**WHAT IS ASKED:** Copy nothing but the text: reproduce each line of the listing exactly and leave the pictures out.

=-=-=-=-=

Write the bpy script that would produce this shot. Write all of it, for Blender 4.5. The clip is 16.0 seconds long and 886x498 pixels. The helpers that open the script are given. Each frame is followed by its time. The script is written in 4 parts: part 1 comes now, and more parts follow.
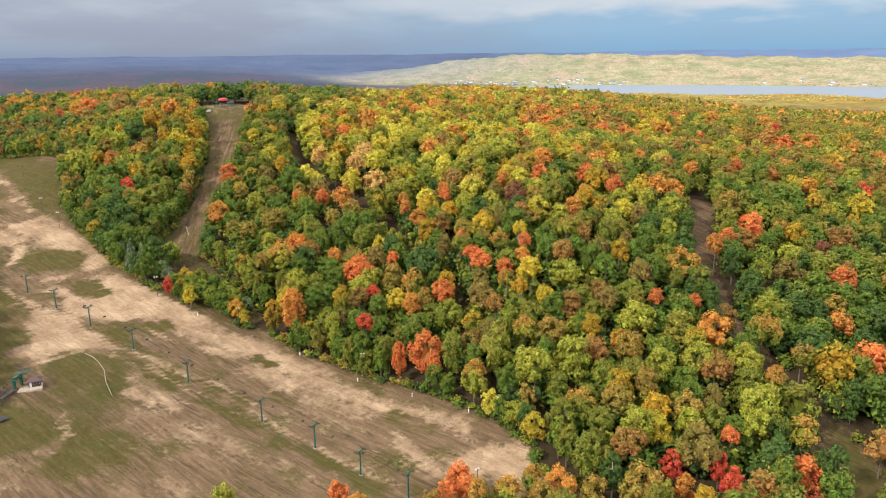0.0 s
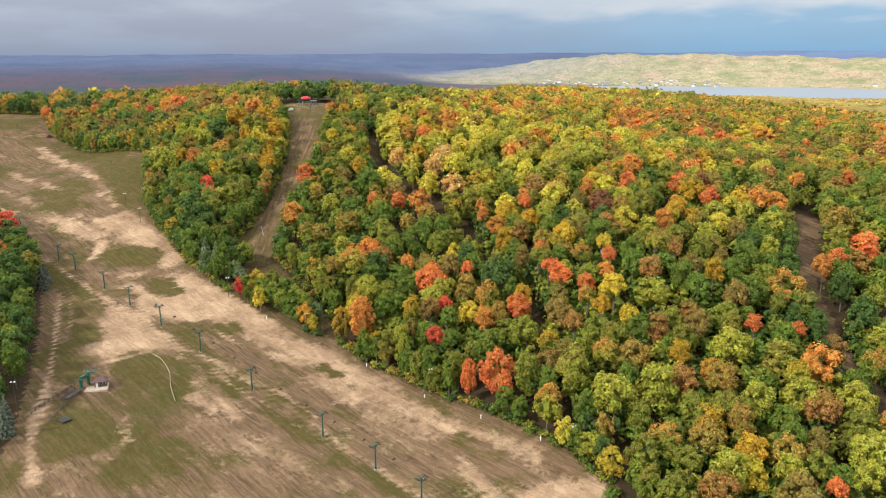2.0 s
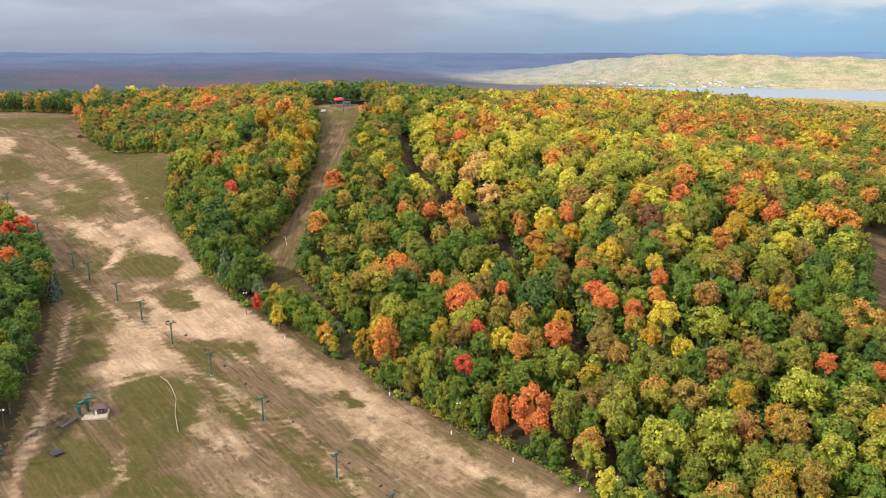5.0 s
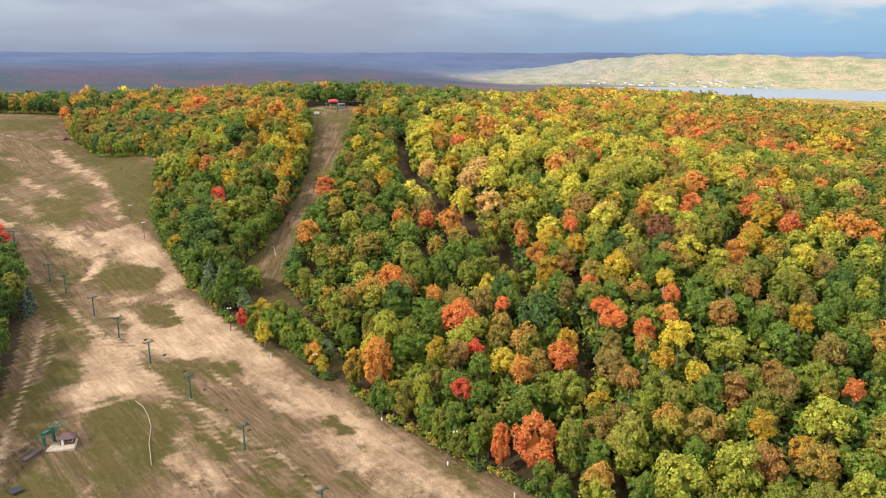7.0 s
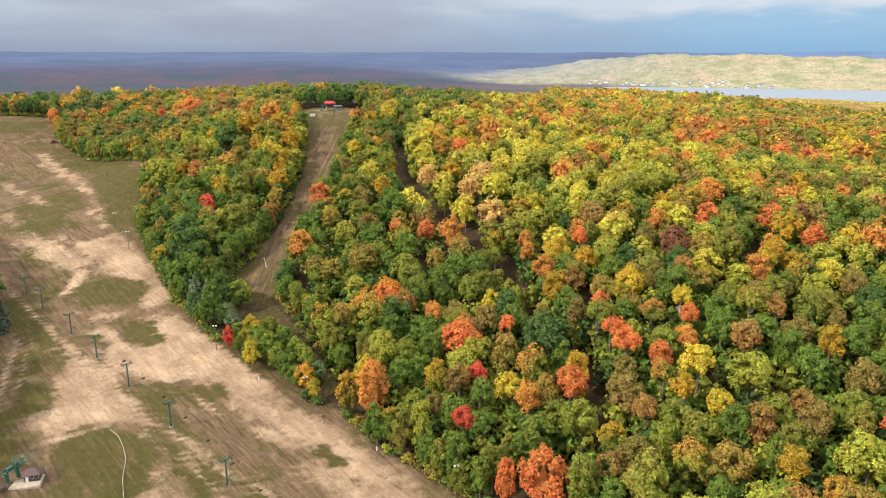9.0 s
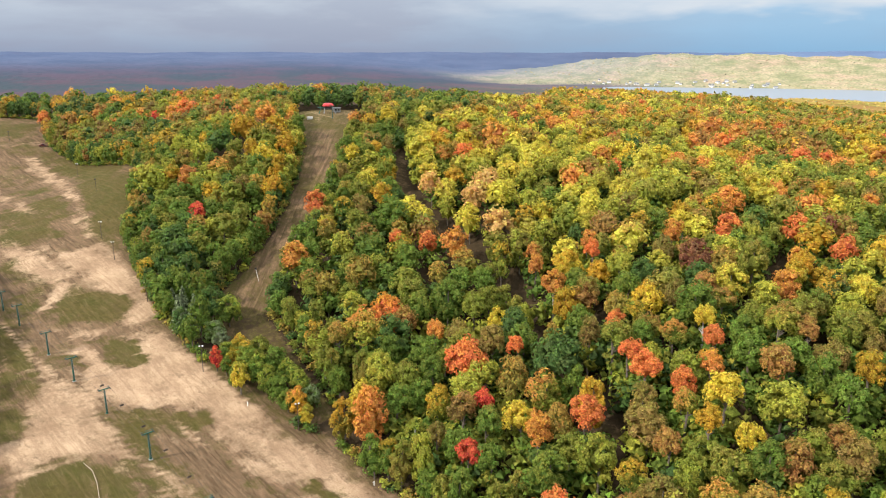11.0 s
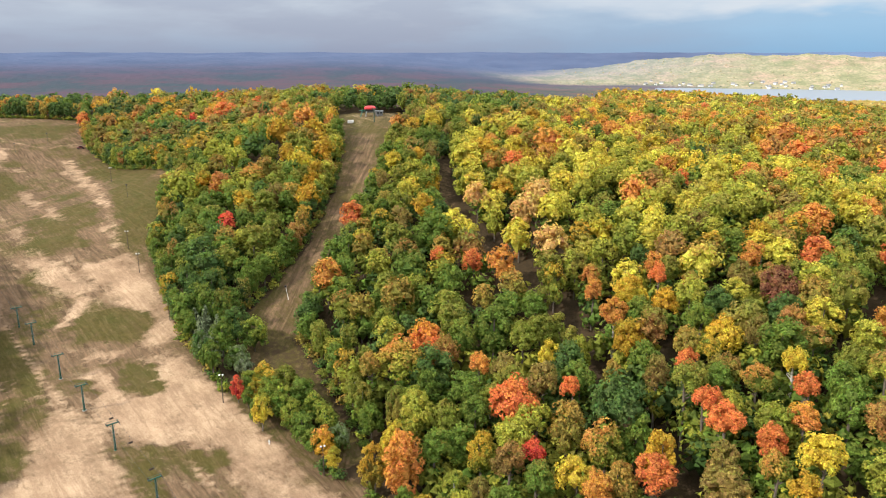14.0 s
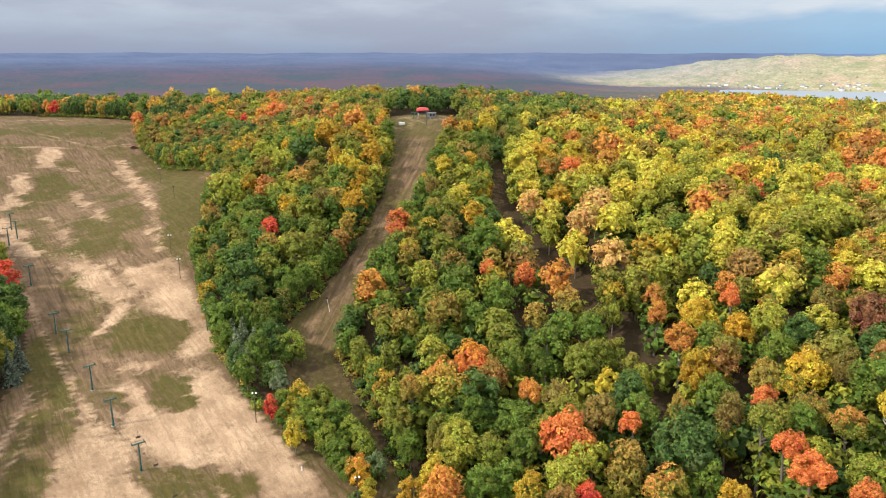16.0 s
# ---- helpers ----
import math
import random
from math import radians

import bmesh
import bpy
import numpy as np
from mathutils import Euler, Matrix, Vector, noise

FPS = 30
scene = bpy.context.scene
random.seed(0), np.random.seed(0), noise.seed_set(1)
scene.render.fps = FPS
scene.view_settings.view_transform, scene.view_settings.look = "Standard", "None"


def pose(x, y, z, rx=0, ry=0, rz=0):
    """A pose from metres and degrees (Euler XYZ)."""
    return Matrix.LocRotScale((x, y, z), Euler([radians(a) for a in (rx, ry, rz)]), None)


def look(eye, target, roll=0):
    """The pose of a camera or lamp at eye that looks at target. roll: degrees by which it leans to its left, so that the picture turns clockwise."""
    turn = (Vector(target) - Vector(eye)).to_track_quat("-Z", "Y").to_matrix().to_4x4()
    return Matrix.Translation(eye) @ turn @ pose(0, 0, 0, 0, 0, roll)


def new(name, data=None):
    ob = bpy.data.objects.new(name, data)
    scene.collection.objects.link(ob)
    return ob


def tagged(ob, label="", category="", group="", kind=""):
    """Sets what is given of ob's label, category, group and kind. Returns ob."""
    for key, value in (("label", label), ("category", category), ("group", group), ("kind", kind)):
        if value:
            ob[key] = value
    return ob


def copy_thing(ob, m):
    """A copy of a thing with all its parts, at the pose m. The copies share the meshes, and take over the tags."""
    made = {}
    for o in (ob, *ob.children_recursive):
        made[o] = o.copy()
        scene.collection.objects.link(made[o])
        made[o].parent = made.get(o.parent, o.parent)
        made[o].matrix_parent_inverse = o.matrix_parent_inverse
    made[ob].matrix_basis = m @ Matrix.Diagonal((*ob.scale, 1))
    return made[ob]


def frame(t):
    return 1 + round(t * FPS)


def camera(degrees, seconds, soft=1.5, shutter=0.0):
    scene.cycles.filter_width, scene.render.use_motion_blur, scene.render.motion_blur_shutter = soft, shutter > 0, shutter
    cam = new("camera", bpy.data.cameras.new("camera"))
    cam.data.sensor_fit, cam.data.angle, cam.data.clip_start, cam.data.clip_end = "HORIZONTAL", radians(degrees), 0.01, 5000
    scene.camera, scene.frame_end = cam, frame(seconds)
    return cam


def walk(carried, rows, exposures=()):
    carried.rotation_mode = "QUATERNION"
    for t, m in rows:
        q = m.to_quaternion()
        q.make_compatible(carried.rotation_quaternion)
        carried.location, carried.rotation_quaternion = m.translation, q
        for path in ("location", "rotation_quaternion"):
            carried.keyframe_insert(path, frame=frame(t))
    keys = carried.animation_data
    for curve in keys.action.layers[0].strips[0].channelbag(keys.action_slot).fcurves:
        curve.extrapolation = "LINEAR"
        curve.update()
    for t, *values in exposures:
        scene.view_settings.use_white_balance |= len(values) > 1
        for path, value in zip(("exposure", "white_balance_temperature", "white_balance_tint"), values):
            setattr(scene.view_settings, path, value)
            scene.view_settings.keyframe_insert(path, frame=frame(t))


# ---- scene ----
cam = camera(61.87, 16.0, soft=1.1)
PATH = [
    (0.0, pose(0.31, 0.36, 124.81, 75.140, 0.555, -0.000)),
    (0.5, pose(0.97, 4.45, 124.86, 75.134, 0.459, 1.642)),
    (1.0, pose(1.49, 8.60, 124.91, 75.127, 0.372, 3.353)),
    (1.5, pose(1.88, 12.81, 124.97, 75.121, 0.295, 5.053)),
    (2.0, pose(2.14, 17.06, 125.04, 75.113, 0.227, 6.663)),
    (2.5, pose(2.30, 21.37, 125.10, 75.106, 0.167, 7.991)),
    (3.0, pose(2.34, 25.71, 125.17, 75.099, 0.115, 9.266)),
    (3.5, pose(2.28, 30.10, 125.24, 75.091, 0.071, 9.998)),
    (4.0, pose(2.12, 34.52, 125.31, 75.084, 0.033, 9.978)),
    (6.5, pose(0.09, 57.08, 125.63, 75.049, -0.069, 9.895)),
    (7.0, pose(-0.52, 61.65, 125.69, 75.043, -0.075, 9.902)),
    (7.5, pose(-1.19, 66.24, 125.74, 75.038, -0.078, 9.927)),
    (8.0, pose(-1.91, 70.83, 125.79, 75.033, -0.078, 9.934)),
    (8.5, pose(-2.67, 75.43, 125.83, 75.028, -0.075, 9.950)),
    (9.0, pose(-3.46, 80.03, 125.87, 75.025, -0.070, 9.969)),
    (11.5, pose(-7.77, 102.95, 125.93, 75.019, -0.032, 10.167)),
    (12.0, pose(-8.66, 107.49, 125.91, 75.020, -0.025, 10.196)),
    (12.5, pose(-9.54, 112.00, 125.88, 75.023, -0.019, 10.962)),
    (13.0, pose(-10.41, 116.49, 125.84, 75.027, -0.014, 11.940)),
    (13.5, pose(-11.26, 120.95, 125.79, 75.032, -0.013, 12.908)),
    (14.0, pose(-12.08, 125.38, 125.72, 75.039, -0.013, 13.776)),
    (14.5, pose(-12.87, 129.77, 125.64, 75.047, -0.018, 14.640)),
    (15.0, pose(-13.63, 134.13, 125.55, 75.056, -0.025, 15.659)),
    (15.5, pose(-14.34, 138.43, 125.44, 75.067, -0.037, 16.871)),
    (16.0, pose(-15.01, 142.70, 125.32, 75.079, -0.054, 18.161)),
]
walk(cam, PATH, exposures=[(0.0, -0.14), (5.0, -0.07), (9.0, -0.02), (16.0, 0.0)])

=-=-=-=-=

**TASK ANSWER:**
Write the bpy script that would produce this shot. Write all of it, for Blender 4.5. The clip is 16.0 seconds long and 886x498 pixels. The helpers that open the script are given. Each frame is followed by its time. The script is written in 4 parts: part 1 comes now, and more parts follow.
0.0 s
2.0 s
5.0 s
7.0 s
9.0 s
11.0 s
14.0 s
16.0 s
# ---- helpers ----
import math
import random
from math import radians

import bmesh
import bpy
import numpy as np
from mathutils import Euler, Matrix, Vector, noise

FPS = 30
scene = bpy.context.scene
random.seed(0), np.random.seed(0), noise.seed_set(1)
scene.render.fps = FPS
scene.view_settings.view_transform, scene.view_settings.look = "Standard", "None"


def pose(x, y, z, rx=0, ry=0, rz=0):
    """A pose from metres and degrees (Euler XYZ)."""
    return Matrix.LocRotScale((x, y, z), Euler([radians(a) for a in (rx, ry, rz)]), None)


def look(eye, target, roll=0):
    """The pose of a camera or lamp at eye that looks at target. roll: degrees by which it leans to its left, so that the picture turns clockwise."""
    turn = (Vector(target) - Vector(eye)).to_track_quat("-Z", "Y").to_matrix().to_4x4()
    return Matrix.Translation(eye) @ turn @ pose(0, 0, 0, 0, 0, roll)


def new(name, data=None):
    ob = bpy.data.objects.new(name, data)
    scene.collection.objects.link(ob)
    return ob


def tagged(ob, label="", category="", group="", kind=""):
    """Sets what is given of ob's label, category, group and kind. Returns ob."""
    for key, value in (("label", label), ("category", category), ("group", group), ("kind", kind)):
        if value:
            ob[key] = value
    return ob


def copy_thing(ob, m):
    """A copy of a thing with all its parts, at the pose m. The copies share the meshes, and take over the tags."""
    made = {}
    for o in (ob, *ob.children_recursive):
        made[o] = o.copy()
        scene.collection.objects.link(made[o])
        made[o].parent = made.get(o.parent, o.parent)
        made[o].matrix_parent_inverse = o.matrix_parent_inverse
    made[ob].matrix_basis = m @ Matrix.Diagonal((*ob.scale, 1))
    return made[ob]


def frame(t):
    return 1 + round(t * FPS)


def camera(degrees, seconds, soft=1.5, shutter=0.0):
    scene.cycles.filter_width, scene.render.use_motion_blur, scene.render.motion_blur_shutter = soft, shutter > 0, shutter
    cam = new("camera", bpy.data.cameras.new("camera"))
    cam.data.sensor_fit, cam.data.angle, cam.data.clip_start, cam.data.clip_end = "HORIZONTAL", radians(degrees), 0.01, 5000
    scene.camera, scene.frame_end = cam, frame(seconds)
    return cam


def walk(carried, rows, exposures=()):
    carried.rotation_mode = "QUATERNION"
    for t, m in rows:
        q = m.to_quaternion()
        q.make_compatible(carried.rotation_quaternion)
        carried.location, carried.rotation_quaternion = m.translation, q
        for path in ("location", "rotation_quaternion"):
            carried.keyframe_insert(path, frame=frame(t))
    keys = carried.animation_data
    for curve in keys.action.layers[0].strips[0].channelbag(keys.action_slot).fcurves:
        curve.extrapolation = "LINEAR"
        curve.update()
    for t, *values in exposures:
        scene.view_settings.use_white_balance |= len(values) > 1
        for path, value in zip(("exposure", "white_balance_temperature", "white_balance_tint"), values):
            setattr(scene.view_settings, path, value)
            scene.view_settings.keyframe_insert(path, frame=frame(t))


# ---- scene ----
cam = camera(61.87, 16.0, soft=1.1)
PATH = [
    (0.0, pose(0.31, 0.36, 124.81, 75.140, 0.555, -0.000)),
    (0.5, pose(0.97, 4.45, 124.86, 75.134, 0.459, 1.642)),
    (1.0, pose(1.49, 8.60, 124.91, 75.127, 0.372, 3.353)),
    (1.5, pose(1.88, 12.81, 124.97, 75.121, 0.295, 5.053)),
    (2.0, pose(2.14, 17.06, 125.04, 75.113, 0.227, 6.663)),
    (2.5, pose(2.30, 21.37, 125.10, 75.106, 0.167, 7.991)),
    (3.0, pose(2.34, 25.71, 125.17, 75.099, 0.115, 9.266)),
    (3.5, pose(2.28, 30.10, 125.24, 75.091, 0.071, 9.998)),
    (4.0, pose(2.12, 34.52, 125.31, 75.084, 0.033, 9.978)),
    (6.5, pose(0.09, 57.08, 125.63, 75.049, -0.069, 9.895)),
    (7.0, pose(-0.52, 61.65, 125.69, 75.043, -0.075, 9.902)),
    (7.5, pose(-1.19, 66.24, 125.74, 75.038, -0.078, 9.927)),
    (8.0, pose(-1.91, 70.83, 125.79, 75.033, -0.078, 9.934)),
    (8.5, pose(-2.67, 75.43, 125.83, 75.028, -0.075, 9.950)),
    (9.0, pose(-3.46, 80.03, 125.87, 75.025, -0.070, 9.969)),
    (11.5, pose(-7.77, 102.95, 125.93, 75.019, -0.032, 10.167)),
    (12.0, pose(-8.66, 107.49, 125.91, 75.020, -0.025, 10.196)),
    (12.5, pose(-9.54, 112.00, 125.88, 75.023, -0.019, 10.962)),
    (13.0, pose(-10.41, 116.49, 125.84, 75.027, -0.014, 11.940)),
    (13.5, pose(-11.26, 120.95, 125.79, 75.032, -0.013, 12.908)),
    (14.0, pose(-12.08, 125.38, 125.72, 75.039, -0.013, 13.776)),
    (14.5, pose(-12.87, 129.77, 125.64, 75.047, -0.018, 14.640)),
    (15.0, pose(-13.63, 134.13, 125.55, 75.056, -0.025, 15.659)),
    (15.5, pose(-14.34, 138.43, 125.44, 75.067, -0.037, 16.871)),
    (16.0, pose(-15.01, 142.70, 125.32, 75.079, -0.054, 18.161)),
]
walk(cam, PATH, exposures=[(0.0, -0.14), (5.0, -0.07), (9.0, -0.02), (16.0, 0.0)])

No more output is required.